Mehr Transparenz und Augenhöhe
Mündigen Kirchenmitgliedern ist die Wahrheit zuzumuten, dass in der Kirche auch Politik gemacht wird und dass synodale Arbeit auch den Ausgleich unterschiedlicher Interessen meint, in dem sich die gemeinsame Suche nach dem Auftrag der Kirche in unserer Zeit verwirklicht. Dass sich die Synodalen dafür in Gruppen und Kreisen zusammenschließen, ist logisch und effizient.
Durch die Pluralisierung und Ausdifferenzierung von Frömmigkeiten, Lebensstilen- und -Wirklichkeiten innerhalb der Kirchen sind synodale Verfahren ebenso herausgefordert wie durch die digitale Öffentlichkeit, die am Livestream (und medial vermittelt in Live-Blogs) teilnimmt. Das sollte Anlass genug sein, sich die Wahlverfahren einmal genauer anzuschauen. Digitale Abstimmungen – auch auf analog tagenden Synoden – können die Wahlhandlungen erheblich beschleunigen. Manche regionale Regel das Ausscheiden von Kandidat:innen oder bestimmte Quoren betreffend, könnte kritisch überprüft werden. Die Verbindlichkeit von Wahlvorschlägen der nicht-öffentlich entscheidenden Nominierungsausschüsse muss offensichtlich neu geklärt werden – und ist vielleicht gänzlich abzuräumen.

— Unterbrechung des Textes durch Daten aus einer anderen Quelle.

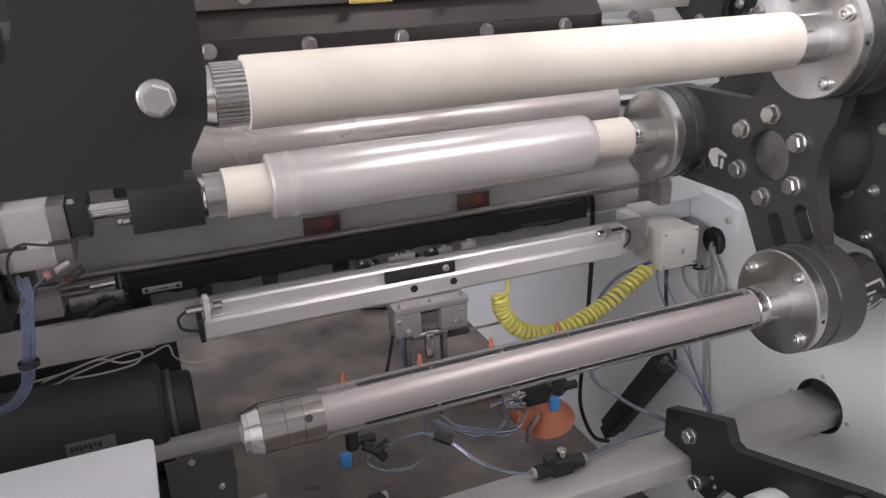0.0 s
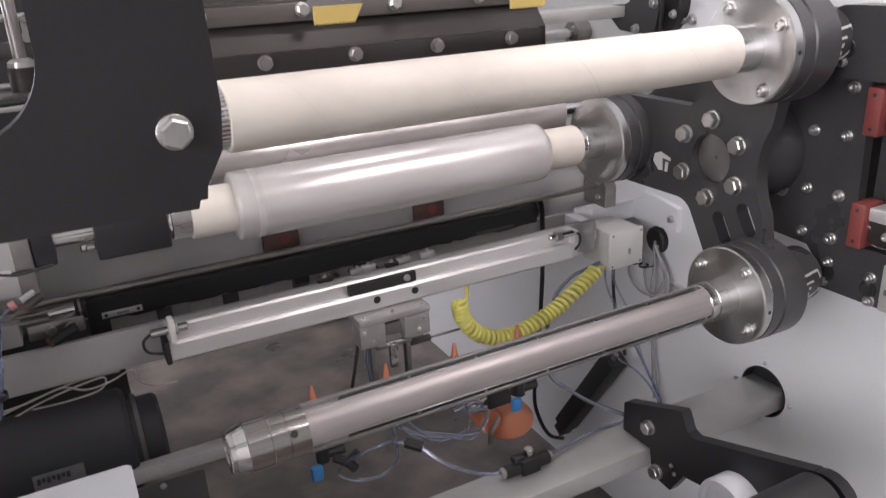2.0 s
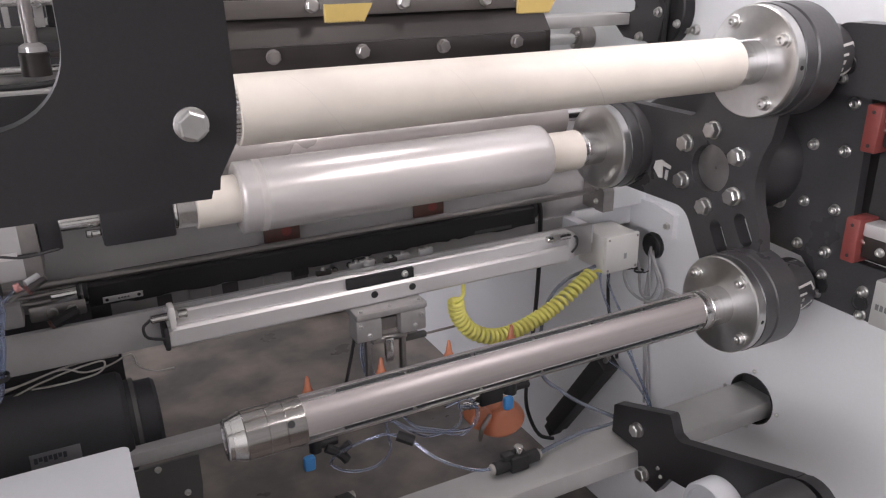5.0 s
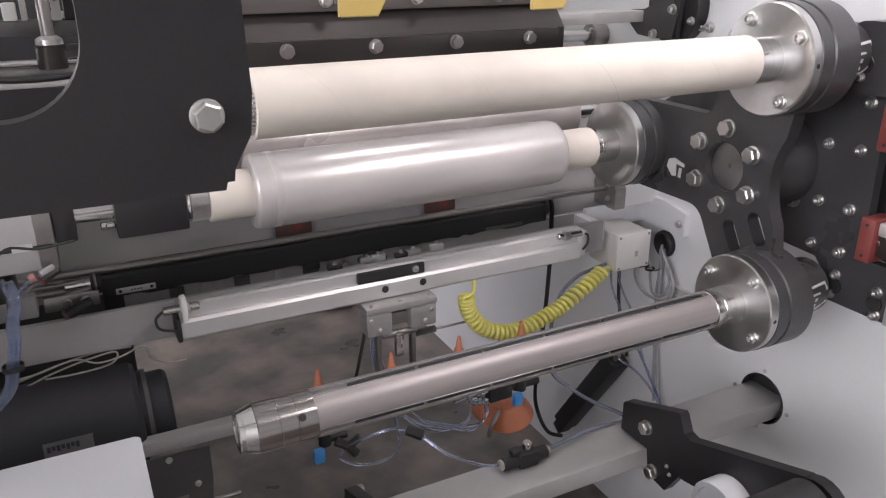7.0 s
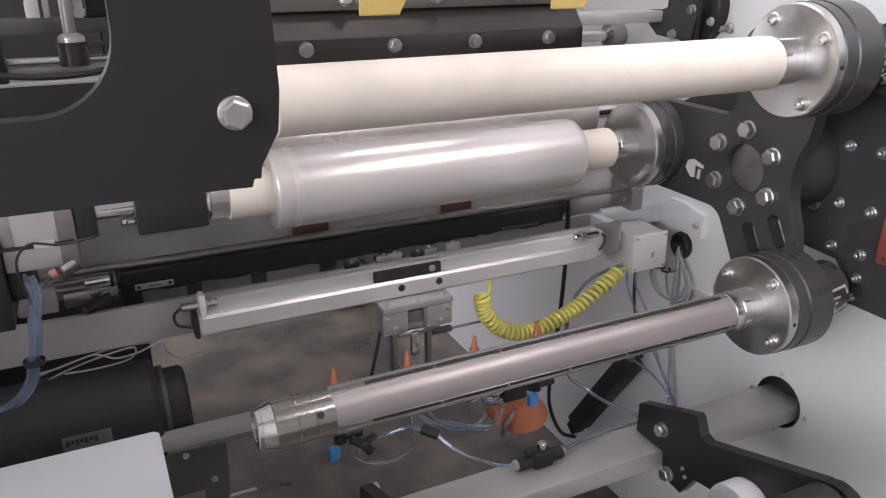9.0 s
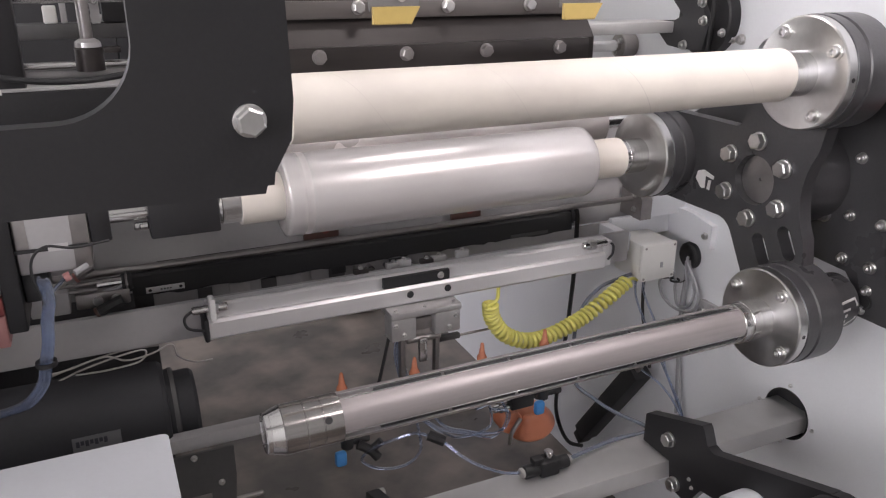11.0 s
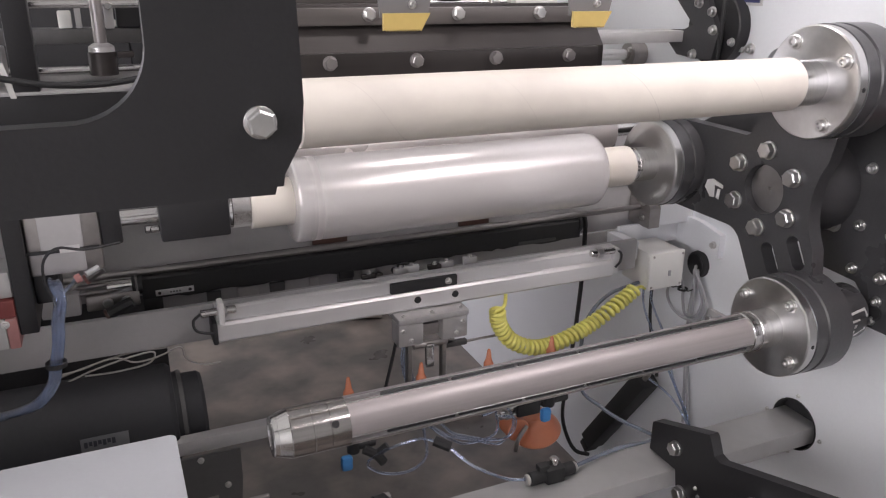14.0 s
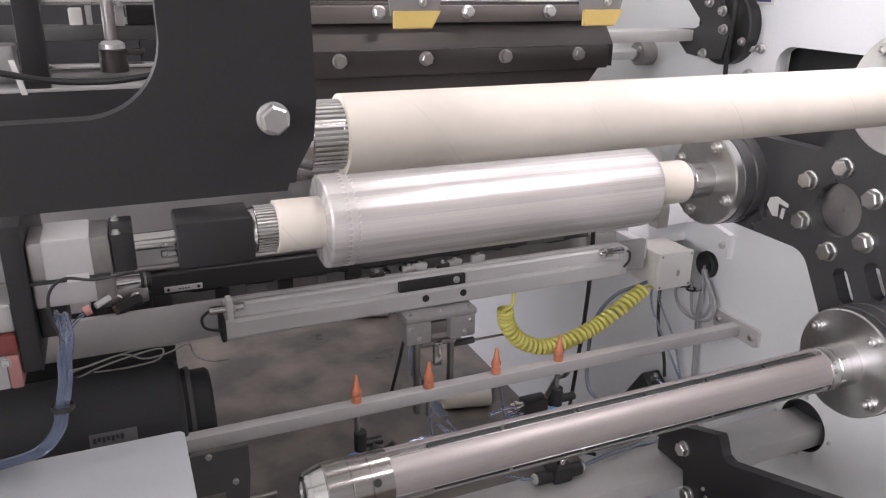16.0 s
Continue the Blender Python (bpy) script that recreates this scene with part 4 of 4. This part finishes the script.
    part("knob", rod("z", (-0.675, 0.03, 0.442), 0.010, 0.0, 0.018), CHROME, v, "chromed adjusting knob")
    part("ear", box(-0.715, -0.69, 0.02, 0.04, 0.436, 0.45, 0.003), RUBBER, v)
    for x in (-0.738, -0.622):
        part("ring", rod("x", (0, 0.03, 0.421), 0.0115, x - 0.004, x + 0.004), WHITE_CABLE, v)
    v.location = v.location + Vector((0, 0.030, -0.030))
    e = thing("tube_connector", (-0.89, 0.17, 0.455), "dark plastic push-in tube connector", "tube connector")
    part("body", tube([(-0.875, 0.155, 0.449), (-0.89, 0.165, 0.455), (-0.905, 0.175, 0.461)], 0.012), RUBBER, e)
    e = thing("tube_connector", (-1.01, 0.245, 0.405), "dark plastic push-in tube connector", "tube connector")
    part("body", tube([(-1.035, 0.26, 0.42), (-1.01, 0.25, 0.405), (-0.995, 0.245, 0.385)], 0.011), RUBBER, e)
    part("outlet", tube([(-1.01, 0.25, 0.405), (-0.985, 0.245, 0.425)], 0.009), RUBBER, e)
    # orange cup with its fittings
    o = thing("orange_funnel", (-0.50, 0.47, 0.17), "orange plastic funnel hood below the nozzle bar", "funnel")
    b = lathe("z", (0, 0, 0), [(0.010, 0.0), (0.0, 0.066), (0.002, 0.074), (0.009, 0.077), (0.022, 0.073), (0.058, 0.050), (0.068, 0.042), (0.072, 0.030), (0.073, 0.0)], 40)
    bmesh.ops.transform(b, matrix=pose(-0.478, 0.45, 0.205, 6, -14, 0) @ Matrix.Scale(0.9, 4), verts=b.verts)
    part("hood", b, ORANGE, o)
    part("neck", rod("y", (-0.565, 0.40, 0.262), 0.032, 0.0, 0.05), ORANGE, o)
    fit = part("fitting", box(-0.575, -0.505, 0.39, 0.43, 0.305, 0.350, 0.006), RUBBER, o, "black fitting block")
    part("connector", lathe("x", (0, 0.405, 0.338), [(-0.612, 0), (-0.612, 0.009), (-0.600, 0.009), (-0.599, 0.012), (-0.588, 0.012), (-0.587, 0.008), (-0.575, 0.008)], 16), CHROME, fit)
    part("connector", lathe("x", (0, 0.405, 0.314), [(-0.618, 0), (-0.618, 0.010), (-0.604, 0.010), (-0.603, 0.013), (-0.590, 0.013), (-0.589, 0.008), (-0.575, 0.008)], 16), CHROME, o)
    part("knob", lathe("x", (0, 0.41, 0.335), [(-0.505, 0), (-0.505, 0.012), (-0.495, 0.012), (-0.493, 0.022), (-0.470, 0.024), (-0.455, 0.018), (-0.455, 0)], 9), RUBBER, o, "black knurled knob")
    part("hanger", tube([(-0.51, 0.41, 0.325), (-0.51, 0.36, 0.42), (-0.52, 0.30, 0.47), (-0.52, 0.285, 0.501)], 0.006), DULL_STEEL, o)
    part("pipe", tube([(-0.54, 0.40, 0.27), (-0.57, 0.39, 0.24), (-0.57, 0.40, 0.20)], 0.006), DULL_STEEL, o)


def left_end():
    """Cables, sensor bracket and rods at the operator end."""
    for z in ([(-1.62, 0.40, 0.650), (-1.57, 0.40, 0.655), (-1.505, 0.40, 0.6685), (-1.465, 0.40, 0.652), (-1.42, 0.40, 0.656), (-1.378, 0.40, 0.669), (-1.368, 0.40, 0.640), (-1.335, 0.40, 0.620), (-1.30, 0.40, 0.618)],
              [(-1.60, 0.40, 0.630), (-1.55, 0.40, 0.648), (-1.48, 0.40, 0.664), (-1.43, 0.40, 0.668), (-1.44, 0.40, 0.645), (-1.50, 0.40, 0.638), (-1.56, 0.40, 0.64)],
              [(-1.61, 0.41, 0.640), (-1.54, 0.41, 0.658), (-1.47, 0.41, 0.670), (-1.40, 0.41, 0.668)]):
        hose("white_cable", z, 0.0020, WHITE_CABLE, "thin white cable hanging under the cross bar", "cable", "white cables")
    s = thing("hanger_bracket", (-1.34, 0.255, 0.5), "dark steel hanger bracket with screws and a rod", "bracket")
    part("plate", plate([(-1.42, 0.4985), (-1.295, 0.4985), (-1.295, 0.43), (-1.302, 0.35), (-1.312, 0.34), (-1.338, 0.34), (-1.346, 0.35), (-1.346, 0.40), (-1.42, 0.40)], [], "y", 0.250, 0.256), DARK_PLATE, s)
    part("rod", rod("x", (0, 0.262, 0.36), 0.005, -1.75, -1.243), DULL_STEEL, s)
    for x, z in ((-1.325, 0.42), (-1.322, 0.362), (-1.372, 0.49)):
        bolt(s, (x, 0.250, z), "-y", 0.005, "cap", "screw")
    lab = thing("rating_plate", (-1.54, 0.268, 0.55), "small grey rating plate on the motor", "label")
    m = Matrix.Translation((-1.536, 0.38, 0.53)) @ Matrix.Rotation(radians(-14), 4, "X") @ Matrix.Translation((0, -0.1082, 0.0))
    b = box(-0.042, 0.042, -0.0008, 0.0008, -0.017, 0.017, 0.0003)
    bmesh.ops.transform(b, matrix=m, verts=b.verts)
    part("plate", b, PLATE_GREY, lab)
    for k in range(7):
        b = box(-0.036 + 0.008 * k, -0.030 + 0.008 * k, -0.0018, -0.0009, 0.002 if k % 2 else -0.001, 0.010, 0)
        bmesh.ops.transform(b, matrix=m, verts=b.verts)
        part("print_bar", b, INK, lab)
    # connectors on the clamp block of the sensor rail
    f = thing("push_fitting", (-1.47, 0.42, 0.765), "dark push-in fitting with an orange ring", "fitting")
    part("body", tube([(-1.50, 0.42, 0.757), (-1.47, 0.42, 0.77), (-1.455, 0.42, 0.775)], 0.012), RUBBER, f)
    part("ring", tube([(-1.505, 0.42, 0.7535), (-1.500, 0.42, 0.756)], 0.0125, 12), BROWN, f)
    v = thing("sensor_block", (-1.47, 0.46, 0.77), "dark metal sensor mount with bright clamps", "sensor mount")
    part("block", box(-1.54, -1.44, 0.45, 0.50, 0.7525, 0.785, 0.004), DULL_STEEL, v)
    part("clamp", rod("x", (0, 0.47, 0.795), 0.012, -1.50, -1.445), CHROME, v)
    part("guide_rod", rod("x", (0, 0.465, 0.802), 0.0045, -1.60, -1.446), DULL_STEEL, v)
    part("guide_rod", rod("x", (0, 0.465, 0.788), 0.0045, -1.60, -1.446), DULL_STEEL, v)
    part("gland", rod("x", (0, 0.465, 0.795), 0.017, -1.452, -1.432), RUBBER, v, "black cable gland")
    part("gland_nut", rod("x", (0, 0.465, 0.795), 0.021, -1.446, -1.441, n=6), DULL_STEEL, v)
    part("elbow", tube([(-1.515, 0.462, 0.760), (-1.49, 0.458, 0.780), (-1.462, 0.460, 0.786), (-1.450, 0.462, 0.793)], 0.005), GREY_CABLE, v)
    part("port", rod("y", (-1.50, 0.444, 0.768), 0.010, 0.0, 0.008), ZINC, v)
    part("port", rod("y", (-1.465, 0.444, 0.768), 0.010, 0.0, 0.008), ZINC, v)
    c = thing("tube_fitting", (-1.525, 0.46, 0.82), "dull steel tube fitting with a pale hose", "fitting")
    part("body", tube([(-1.500, 0.462, 0.838), (-1.515, 0.462, 0.830), (-1.531, 0.462, 0.820)], 0.009), DULL_STEEL, c)
    part("ring", tube([(-1.530, 0.462, 0.8205), (-1.535, 0.462, 0.818)], 0.011, 12), PINK, c)
    part("tail", tube([(-1.534, 0.462, 0.818), (-1.555, 0.462, 0.808), (-1.575, 0.462, 0.790), (-1.585, 0.462, 0.770)], 0.0035), WHITE_CABLE, c)
    # row of small clamps standing on the flat bar behind the cylinder
    for k, x in enumerate((-0.965, -0.888, -0.862, -0.805, -0.775, -0.715)):
        g = thing("sensor_clamp", (x, 0.43, 0.752), "small grey metal clamp on the cross bar", "clamp", "sensor clamps")
        part("base", box(x - 0.017, x + 0.017, 0.4065, 0.4185, 0.7525, 0.764 + 0.003 * (k % 3), 0.002), (BLACK_STEEL, GUNMETAL, GALV)[k % 3], g)
        bolt(g, (x, 0.4125, 0.764 + 0.003 * (k % 3)), "+z", 0.0045, "cap", "screw")
    part("cover", box(-1.62, -1.55, 0.44, 0.50, 0.7525, 0.80, 0.004), LIGHT_GREY, v)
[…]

Und nicht zuletzt sollten sich die evangelischen Synoden der Praxis der synodalen Arbeitsgruppen und Gesprächskreise nicht weiter schämen. Sie sollte vielmehr offensiv transparent gemacht werden: Welche Gruppierungen gibt es? Welchen Positionen sind sie verpflichtet? Wer gehört dazu? Wie kann man mit ihren Sprecher:innen in Kontakt treten? Das sind Informationen, die auf jeder Landeskirchen-Website und der Website der EKD jederzeit und umkompliziert zur Verfügung stehen sollten.